Set task
Return the material word for word. Do not include the pictures.

== Stored data ==

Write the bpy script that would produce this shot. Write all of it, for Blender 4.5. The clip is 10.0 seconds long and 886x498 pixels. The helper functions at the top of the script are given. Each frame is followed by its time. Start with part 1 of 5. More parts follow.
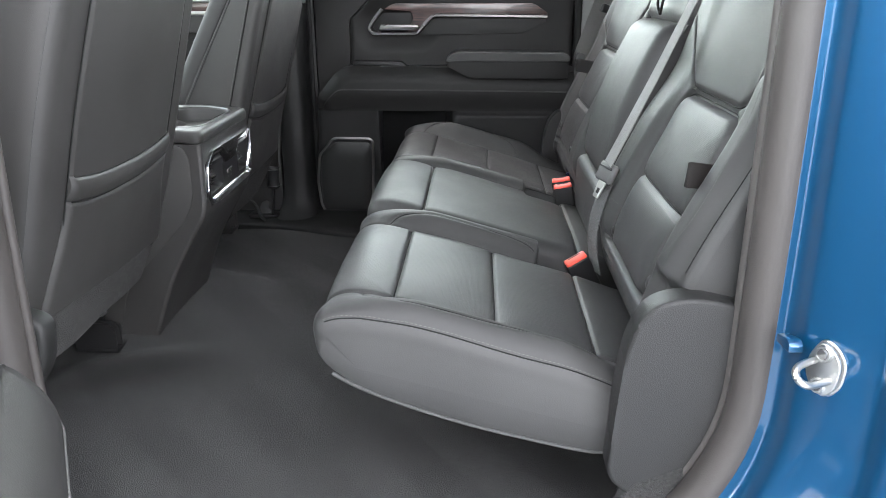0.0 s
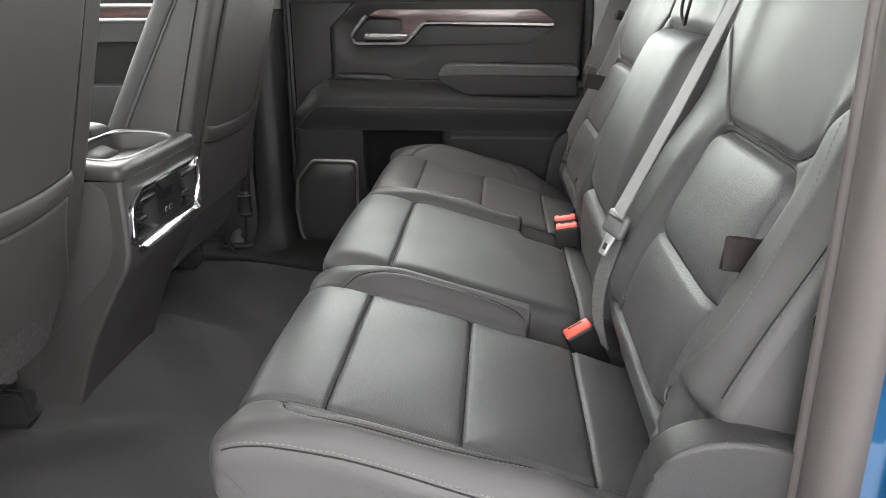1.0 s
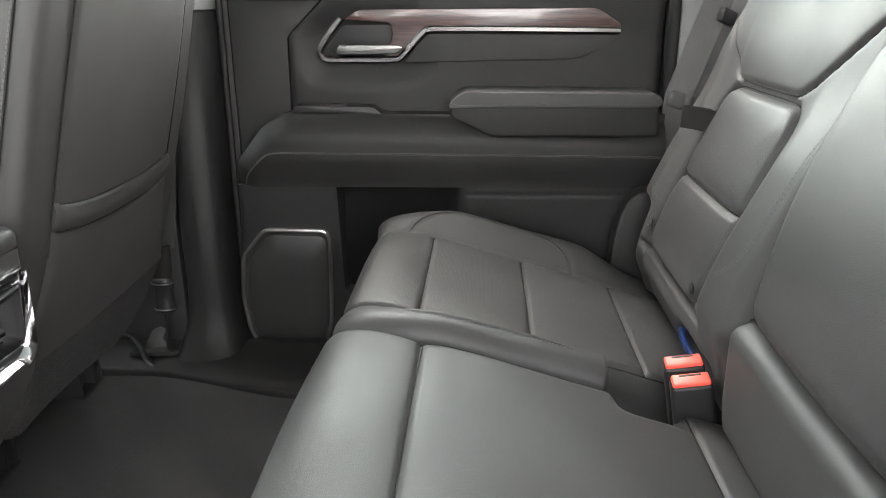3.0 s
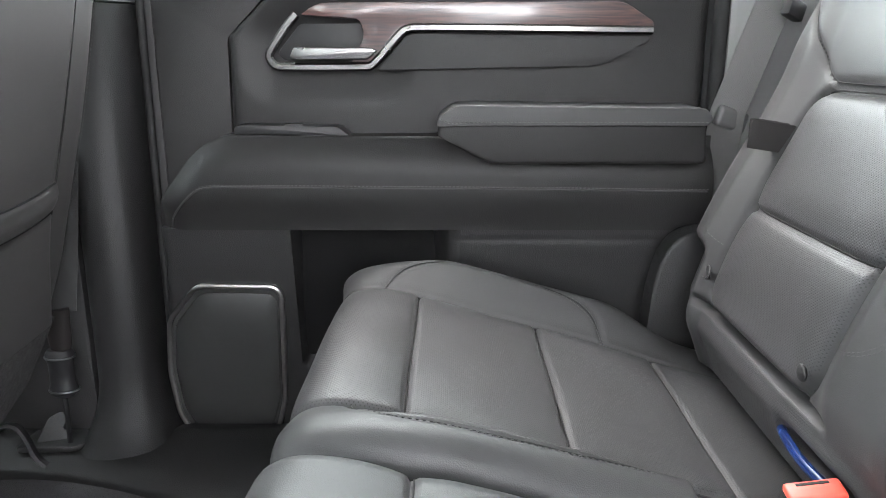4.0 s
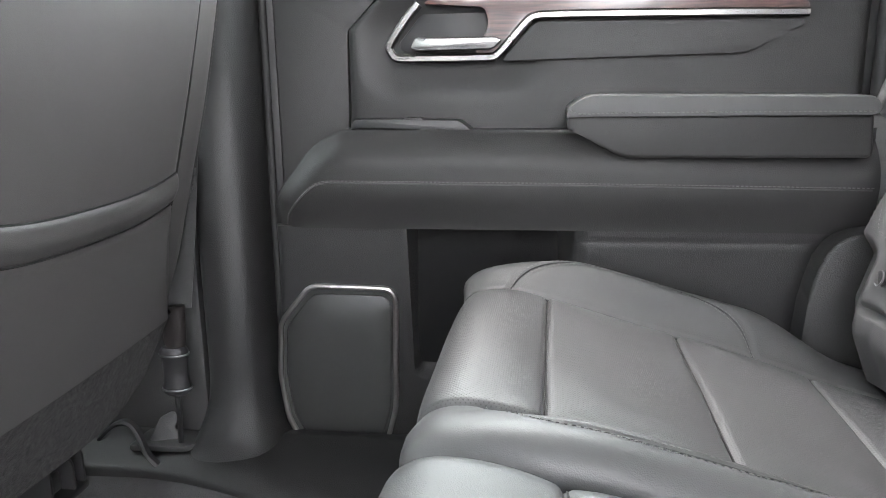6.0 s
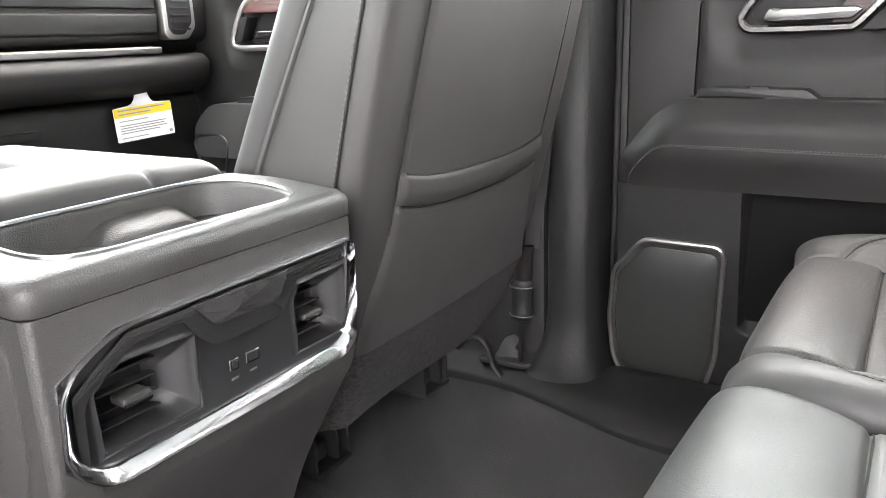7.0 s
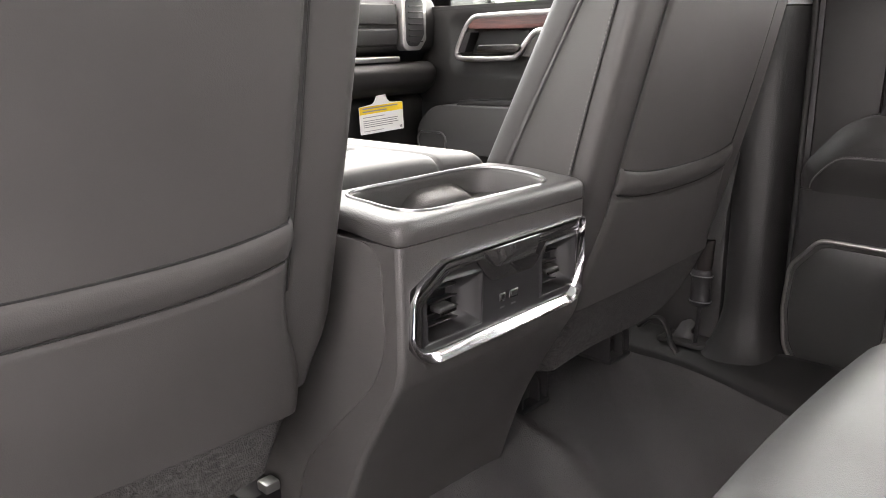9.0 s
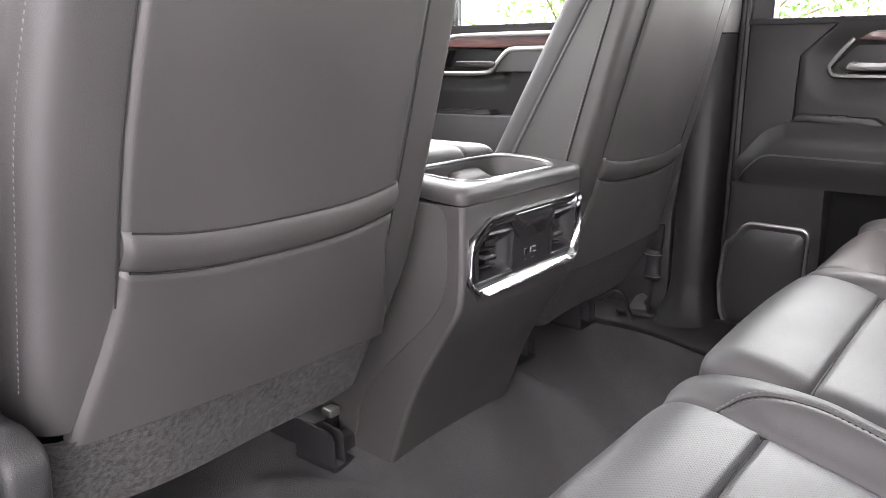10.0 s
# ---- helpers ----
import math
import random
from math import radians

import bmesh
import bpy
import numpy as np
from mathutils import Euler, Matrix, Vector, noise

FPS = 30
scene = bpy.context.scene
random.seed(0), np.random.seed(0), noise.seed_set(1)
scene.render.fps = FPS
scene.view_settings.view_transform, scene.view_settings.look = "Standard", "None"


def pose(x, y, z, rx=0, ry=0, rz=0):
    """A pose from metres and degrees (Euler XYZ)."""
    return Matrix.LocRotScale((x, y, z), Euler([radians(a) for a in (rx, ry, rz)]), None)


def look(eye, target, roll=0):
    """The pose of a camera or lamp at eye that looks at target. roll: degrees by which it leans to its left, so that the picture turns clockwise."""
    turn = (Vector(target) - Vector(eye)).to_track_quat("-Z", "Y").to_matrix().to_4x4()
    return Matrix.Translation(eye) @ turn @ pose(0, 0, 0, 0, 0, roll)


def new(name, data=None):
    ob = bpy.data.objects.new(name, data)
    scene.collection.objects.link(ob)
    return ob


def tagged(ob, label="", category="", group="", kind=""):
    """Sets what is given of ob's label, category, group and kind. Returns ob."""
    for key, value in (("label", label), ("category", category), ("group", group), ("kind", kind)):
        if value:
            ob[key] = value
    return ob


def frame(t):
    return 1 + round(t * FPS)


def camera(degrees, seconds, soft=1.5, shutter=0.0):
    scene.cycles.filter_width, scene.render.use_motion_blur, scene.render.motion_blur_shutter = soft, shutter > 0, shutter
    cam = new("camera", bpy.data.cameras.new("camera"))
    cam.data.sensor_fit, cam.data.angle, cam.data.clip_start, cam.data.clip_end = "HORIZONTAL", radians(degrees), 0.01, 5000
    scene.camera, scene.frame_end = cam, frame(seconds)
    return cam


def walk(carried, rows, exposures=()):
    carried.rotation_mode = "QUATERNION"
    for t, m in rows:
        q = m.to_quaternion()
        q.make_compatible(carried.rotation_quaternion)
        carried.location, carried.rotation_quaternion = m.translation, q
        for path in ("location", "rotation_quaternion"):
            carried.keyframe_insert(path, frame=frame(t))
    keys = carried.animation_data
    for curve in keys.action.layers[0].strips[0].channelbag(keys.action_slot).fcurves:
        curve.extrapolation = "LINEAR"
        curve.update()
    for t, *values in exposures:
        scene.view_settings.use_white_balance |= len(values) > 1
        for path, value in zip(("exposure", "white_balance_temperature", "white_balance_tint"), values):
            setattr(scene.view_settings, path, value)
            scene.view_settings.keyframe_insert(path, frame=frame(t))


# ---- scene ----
cam = camera(60.5, 10.0, 0.9)
PATH = [
    (0, (0.1, -1.594, 0.818), (0.01, 0.291, 0.155), -0.3),
    (0.5, (0.135, -1.453, 0.817), (0.016, 0.431, 0.158), -0.5),
    (1, (0.158, -1.301, 0.818), (0.023, 0.584, 0.162), -0.3),
    (1.5, (0.135, -1.122, 0.819), (-0.004, 0.762, 0.162), -0.1),
    (2, (0.099, -0.934, 0.817), (-0.034, 0.948, 0.155), -0.1),
    (2.5, (0.078, -0.771, 0.797), (-0.047, 1.116, 0.146), -0.2),
    (2.7, (0.073, -0.707, 0.789), (-0.047, 1.183, 0.145), -0.4),
    (4, (0.023, -0.298, 0.691), (-0.002, 1.637, 0.187), -0.2),
    (4.5, (0.008, -0.213, 0.65), (0.015, 1.737, 0.205), -0.4),
    (5, (0.003, -0.196, 0.639), (0.031, 1.763, 0.235), -0.6),
    (5.2, (0.002, -0.195, 0.639), (0.034, 1.765, 0.246), -0.7),
    (6.3, (-0.022, -0.281, 0.653), (-0.527, 1.596, 0.178), -1.1),
    (6.5, (-0.013, -0.31, 0.664), (-0.687, 1.506, 0.166), -1.3),
    (7, (0.0, -0.38, 0.679), (-1.034, 1.244, 0.137), -2.2),
    (7.5, (0.02, -0.433, 0.688), (-1.226, 1.026, 0.123), -2.6),
    (8, (0.041, -0.484, 0.701), (-1.3, 0.886, 0.133), -2.4),
    (8.5, (0.052, -0.511, 0.706), (-1.322, 0.832, 0.15), -2.1),
    (9, (0.079, -0.624, 0.714), (-1.274, 0.75, 0.183), -1.4),
    (9.5, (0.111, -0.786, 0.706), (-1.176, 0.66, 0.199), -0.7),
    (10, (0.136, -0.922, 0.709), (-1.073, 0.595, 0.221), -0.3),
]
EXPOSURES = [(0, 4.6, 6450, 12), (0.5, 4.62, 6700, 13), (1, 4.78, 6950, 15), (1.5, 4.85, 7150, 14), (2.5, 5.0, 7050, 13), (4, 5.65, 6500, 13), (4.5, 5.8, 6350, 13), (5, 5.85, 6400, 13), (6.5, 6.25, 6700, 14), (7, 6.05, 6900, 16), (7.5, 5.63, 7050, 17), (8, 5.33, 7250, 19), (8.5, 5.3, 7250, 20), (9, 5.33, 7250, 21), (9.5, 5.6, 7100, 23), (10, 5.42, 6900, 23)]
walk(cam, [(t, look(eye, target, roll)) for t, eye, target, roll in PATH], EXPOSURES)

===

Written solution
Write the bpy script that would produce this shot. Write all of it, for Blender 4.5. The clip is 10.0 seconds long and 886x498 pixels. The helper functions at the top of the script are given. Each frame is followed by its time. Start with part 1 of 5. More parts follow.
0.0 s
1.0 s
3.0 s
4.0 s
6.0 s
7.0 s
9.0 s
10.0 s
# ---- helpers ----
import math
import random
from math import radians

import bmesh
import bpy
import numpy as np
from mathutils import Euler, Matrix, Vector, noise

FPS = 30
scene = bpy.context.scene
random.seed(0), np.random.seed(0), noise.seed_set(1)
scene.render.fps = FPS
scene.view_settings.view_transform, scene.view_settings.look = "Standard", "None"


def pose(x, y, z, rx=0, ry=0, rz=0):
    """A pose from metres and degrees (Euler XYZ)."""
    return Matrix.LocRotScale((x, y, z), Euler([radians(a) for a in (rx, ry, rz)]), None)


def look(eye, target, roll=0):
    """The pose of a camera or lamp at eye that looks at target. roll: degrees by which it leans to its left, so that the picture turns clockwise."""
    turn = (Vector(target) - Vector(eye)).to_track_quat("-Z", "Y").to_matrix().to_4x4()
    return Matrix.Translation(eye) @ turn @ pose(0, 0, 0, 0, 0, roll)


def new(name, data=None):
    ob = bpy.data.objects.new(name, data)
    scene.collection.objects.link(ob)
    return ob


def tagged(ob, label="", category="", group="", kind=""):
    """Sets what is given of ob's label, category, group and kind. Returns ob."""
    for key, value in (("label", label), ("category", category), ("group", group), ("kind", kind)):
        if value:
            ob[key] = value
    return ob


def frame(t):
    return 1 + round(t * FPS)


def camera(degrees, seconds, soft=1.5, shutter=0.0):
    scene.cycles.filter_width, scene.render.use_motion_blur, scene.render.motion_blur_shutter = soft, shutter > 0, shutter
    cam = new("camera", bpy.data.cameras.new("camera"))
    cam.data.sensor_fit, cam.data.angle, cam.data.clip_start, cam.data.clip_end = "HORIZONTAL", radians(degrees), 0.01, 5000
    scene.camera, scene.frame_end = cam, frame(seconds)
    return cam


def walk(carried, rows, exposures=()):
    carried.rotation_mode = "QUATERNION"
    for t, m in rows:
        q = m.to_quaternion()
        q.make_compatible(carried.rotation_quaternion)
        carried.location, carried.rotation_quaternion = m.translation, q
        for path in ("location", "rotation_quaternion"):
            carried.keyframe_insert(path, frame=frame(t))
    keys = carried.animation_data
    for curve in keys.action.layers[0].strips[0].channelbag(keys.action_slot).fcurves:
        curve.extrapolation = "LINEAR"
        curve.update()
    for t, *values in exposures:
        scene.view_settings.use_white_balance |= len(values) > 1
        for path, value in zip(("exposure", "white_balance_temperature", "white_balance_tint"), values):
            setattr(scene.view_settings, path, value)
            scene.view_settings.keyframe_insert(path, frame=frame(t))


# ---- scene ----
cam = camera(60.5, 10.0, 0.9)
PATH = [
    (0, (0.1, -1.594, 0.818), (0.01, 0.291, 0.155), -0.3),
    (0.5, (0.135, -1.453, 0.817), (0.016, 0.431, 0.158), -0.5),
    (1, (0.158, -1.301, 0.818), (0.023, 0.584, 0.162), -0.3),
    (1.5, (0.135, -1.122, 0.819), (-0.004, 0.762, 0.162), -0.1),
    (2, (0.099, -0.934, 0.817), (-0.034, 0.948, 0.155), -0.1),
    (2.5, (0.078, -0.771, 0.797), (-0.047, 1.116, 0.146), -0.2),
    (2.7, (0.073, -0.707, 0.789), (-0.047, 1.183, 0.145), -0.4),
    (4, (0.023, -0.298, 0.691), (-0.002, 1.637, 0.187), -0.2),
    (4.5, (0.008, -0.213, 0.65), (0.015, 1.737, 0.205), -0.4),
    (5, (0.003, -0.196, 0.639), (0.031, 1.763, 0.235), -0.6),
    (5.2, (0.002, -0.195, 0.639), (0.034, 1.765, 0.246), -0.7),
    (6.3, (-0.022, -0.281, 0.653), (-0.527, 1.596, 0.178), -1.1),
    (6.5, (-0.013, -0.31, 0.664), (-0.687, 1.506, 0.166), -1.3),
    (7, (0.0, -0.38, 0.679), (-1.034, 1.244, 0.137), -2.2),
    (7.5, (0.02, -0.433, 0.688), (-1.226, 1.026, 0.123), -2.6),
    (8, (0.041, -0.484, 0.701), (-1.3, 0.886, 0.133), -2.4),
    (8.5, (0.052, -0.511, 0.706), (-1.322, 0.832, 0.15), -2.1),
    (9, (0.079, -0.624, 0.714), (-1.274, 0.75, 0.183), -1.4),
    (9.5, (0.111, -0.786, 0.706), (-1.176, 0.66, 0.199), -0.7),
    (10, (0.136, -0.922, 0.709), (-1.073, 0.595, 0.221), -0.3),
]
EXPOSURES = [(0, 4.6, 6450, 12), (0.5, 4.62, 6700, 13), (1, 4.78, 6950, 15), (1.5, 4.85, 7150, 14), (2.5, 5.0, 7050, 13), (4, 5.65, 6500, 13), (4.5, 5.8, 6350, 13), (5, 5.85, 6400, 13), (6.5, 6.25, 6700, 14), (7, 6.05, 6900, 16), (7.5, 5.63, 7050, 17), (8, 5.33, 7250, 19), (8.5, 5.3, 7250, 20), (9, 5.33, 7250, 21), (9.5, 5.6, 7100, 23), (10, 5.42, 6900, 23)]
walk(cam, [(t, look(eye, target, roll)) for t, eye, target, roll in PATH], EXPOSURES)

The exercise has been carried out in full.